Movie Review: Ayn Rand & the Prophecy of Atlas Shrugged

Surprisingly, there’s a lot I don’t like about the new Ayn Rand documentary, which I watched with a sold-out audience, including friends who worked on the 84-minute film, at a special screening at the ArcLight Hollywood last night. Because I know many of those who appear in or worked on it, I wanted to like every second of Ayn Rand & the Prophecy of Atlas Shrugged and there is much to like in this movie, which I enjoyed as an experience of seeing Ayn Rand on the big screen again. By the time we see what relevance Rand’s epic novel has to today’s dark times, there are many good points, read directly from her 1957 Random House bestseller and contrasted with well-chosen works of art depicting opposing ideas. But the good points get bogged down in an overbearing movie.

With a booming male narrative, breakneck pace and incessant score, the independent documentary is better suited to the intimacy and immediacy of television. Writer and director Chris Mortensen achieves amazing results given the ground he has to cover in this short time frame. There’s just too much material crammed into the movie, which covers the truly prophetic Atlas Shrugged, set in what novelist and philosopher Rand called the day after tomorrow and dramatizing America collapsing under a corrupt establishment of government regulators and their favored businessmen who prey on individual achievement. Nothing wrong with being ambitious, but the unfortunately named Ayn Rand & the Prophecy of Atlas Shrugged, which at its worst plays like a bombastic infomercial, delves into the book’s history at the expense of explaining key connections to today’s events.

The film relies too heavily upon two discredited Rand biographers, Jennifer Burns and Anne Heller, both of whom wrote deeply flawed accounts of Rand’s life in 2009, though they don’t repeat their worst errors or transgressions here. Presumably, they’re included for balance, the lack of which was a criticism of Michael Paxton‘s excellent Oscar-nominated 1997 documentary, Ayn Rand: A Sense of Life, but this effort is best when it sticks to people who know and grasp Rand’s life, art and ideas, such as former Ayn Rand Institute (ARI) director Mike Berliner (editor of Rand’s Russian Writings on Hollywood and Letters of Ayn Rand) and current ARI President Yaron Brook. What most Atlas Shrugged readers know, that reading Ayn Rand makes you feel awake and alive and achieves a sense of weightlessness, is left to Burns for observation. But neither Burns nor Heller has much credibility on the subject.

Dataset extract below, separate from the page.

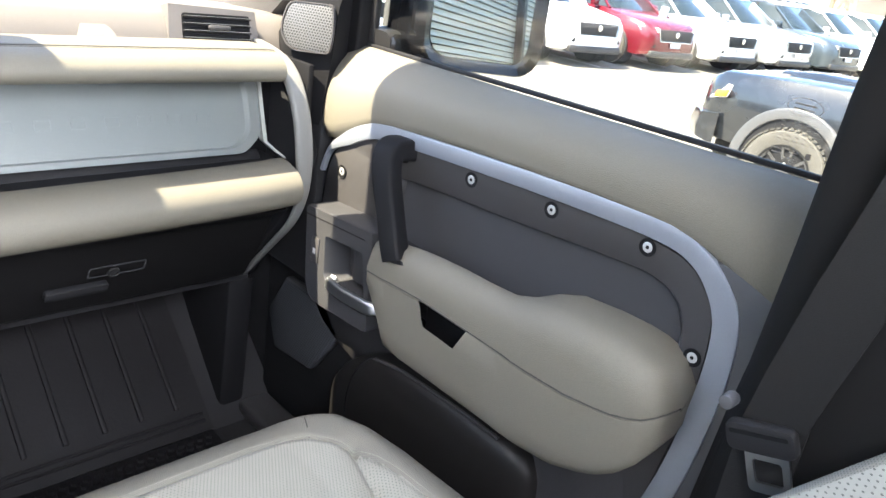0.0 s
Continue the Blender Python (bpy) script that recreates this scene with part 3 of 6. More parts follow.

A steady stream of scholars and students and businessmen capably discuss Rand’s ideas and the students’ insights are most effective in demonstrating the relevance of Atlas Shrugged. The most prophetic points are in abundant evidence and the discussion of the tunnel scene is particularly clear and compelling. However, Objectivists will want to know where is English literature professor Shoshana Milgram, who has lectured extensively on Rand and her greatest literary influence, Victor Hugo, or philosophy professor Robert Mayhew, who has edited several volumes on Rand’s courses and writings, or Rand’s heir, Leonard Peikoff? Each of them has produced outstanding material about Atlas Shrugged. General fans of the book may simply wonder at the absence of literary scholars in a film about the power of a novel.

As propaganda for an exceptional book that runs over a thousand pages, contains larger-than-life themes that challenge the dominant ideas of our times and tells the unforgettable story of the mind on strike, Ayn Rand & the Prophecy of Atlas Shrugged partially succeeds. Among the assets are images of Ayn Rand in rare footage, including the author at a press conference with the film’s comic relief, a colorful movie producer named Al Ruddy (The Godfather), who pitched a movie version of Atlas Shrugged to her until she pitched it back (and did he drop the ball). Other footage includes scenes from the first cinematic adaptation of Rand’s novel, last year’s unsuccessful Atlas Shrugged, Part 1, and a rarely seen clip from President Dwight Eisenhower’s farewell speech, in which Ike essentially warned about encroaching total government control of industry. So there is plenty of good, insightful material here, and Mortensen’s judgment can be impeccable, but there is too much of it, it is too imposing, and, as usual, Ayn Rand’s Atlas Shrugged, which has remained in print, sold over a million copies and should be read and studied by every rational man and woman, deserves better.